**WHAT THE TASK REQUIRES**: Write out the data again exactly, skipping every picture.

**COLLECTED MATERIAL**:
· · · · · · ·
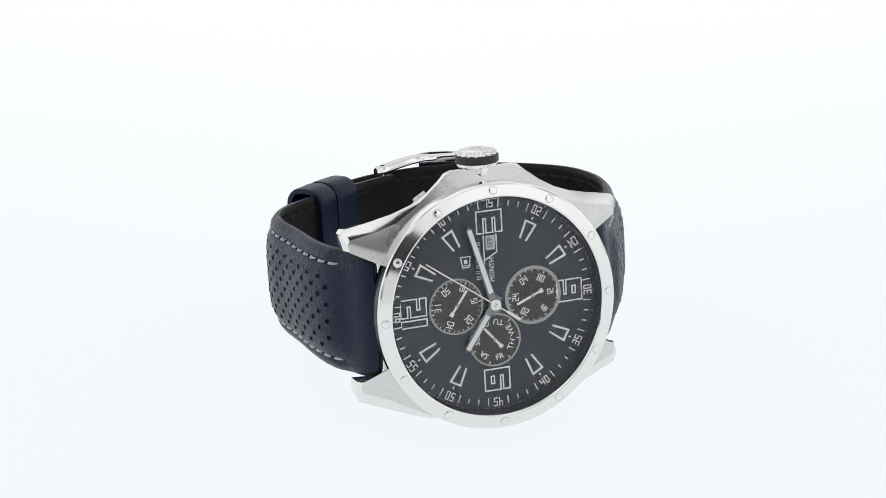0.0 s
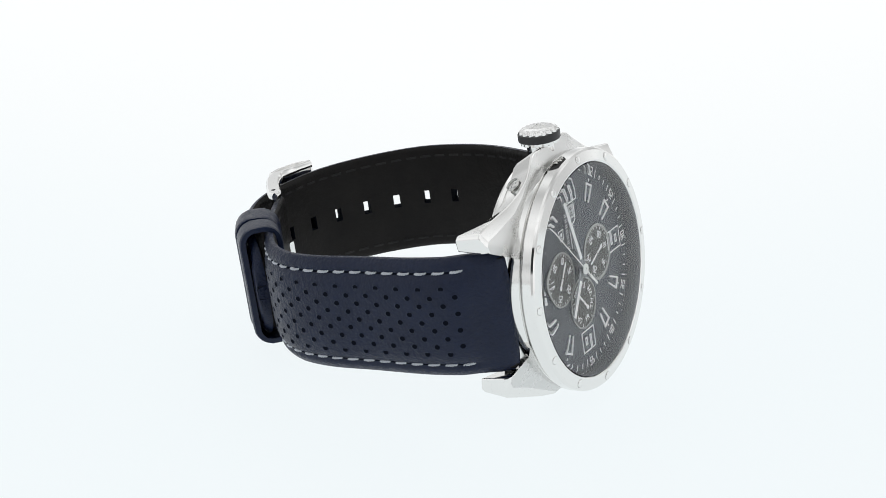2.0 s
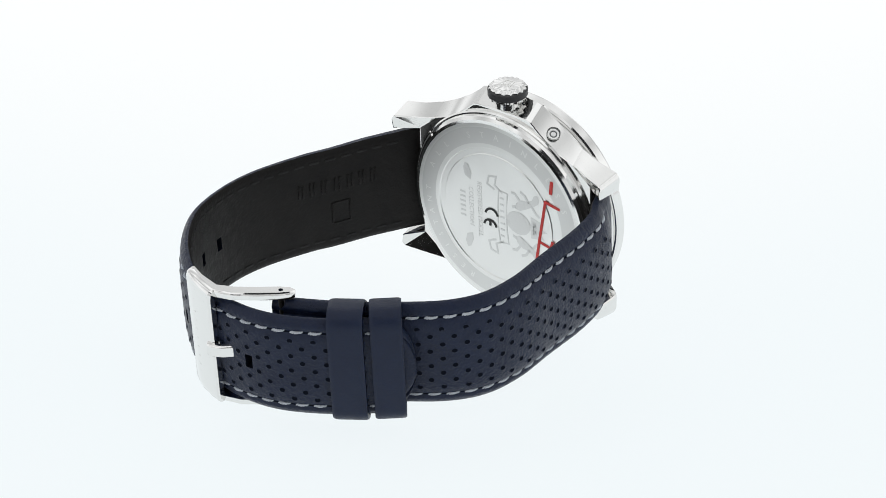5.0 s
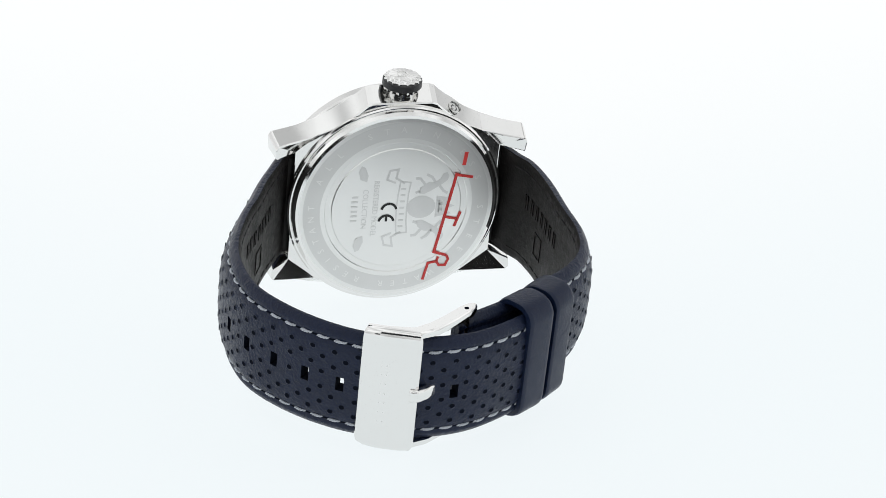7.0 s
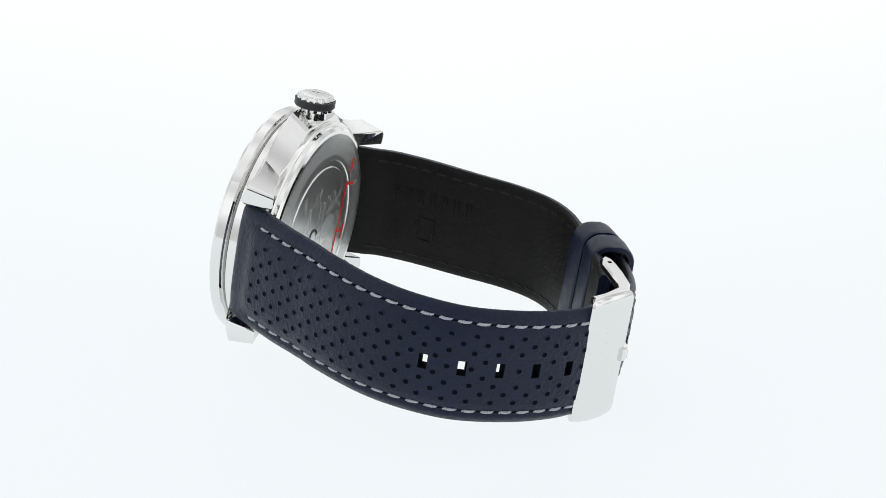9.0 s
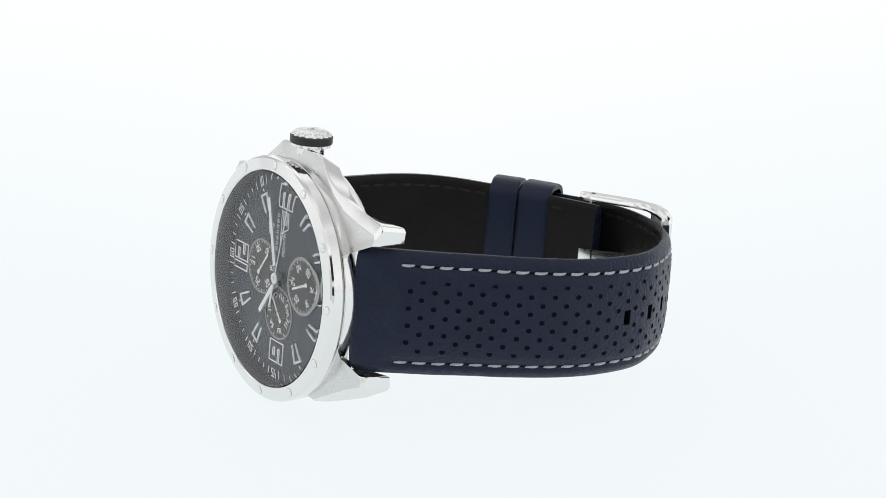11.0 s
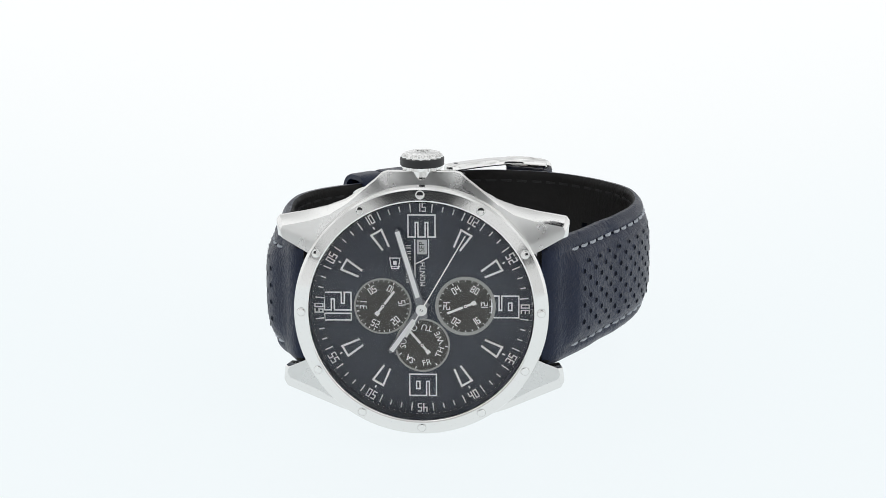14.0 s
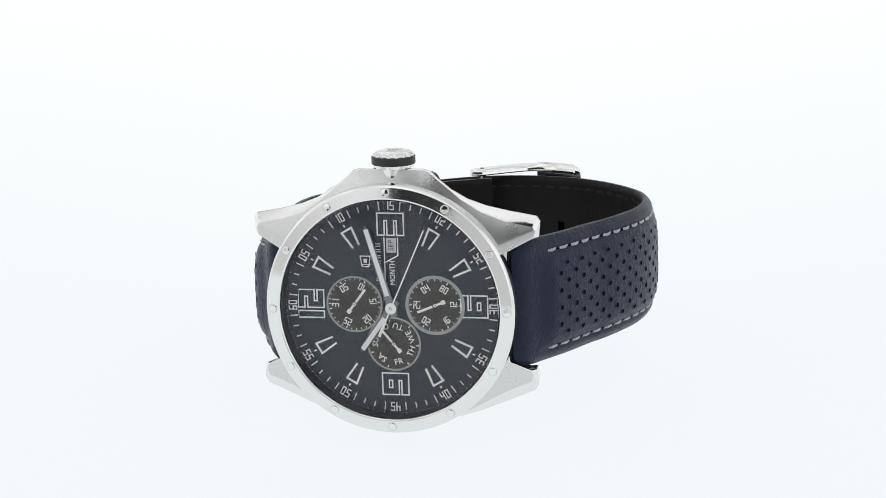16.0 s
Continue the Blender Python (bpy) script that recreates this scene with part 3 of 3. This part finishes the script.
· · · · · · ·
**REPLY TO THE TASK**:
0.0 s
2.0 s
5.0 s
7.0 s
9.0 s
11.0 s
14.0 s
16.0 s
Continue the Blender Python (bpy) script that recreates this scene with part 3 of 3. This part finishes the script.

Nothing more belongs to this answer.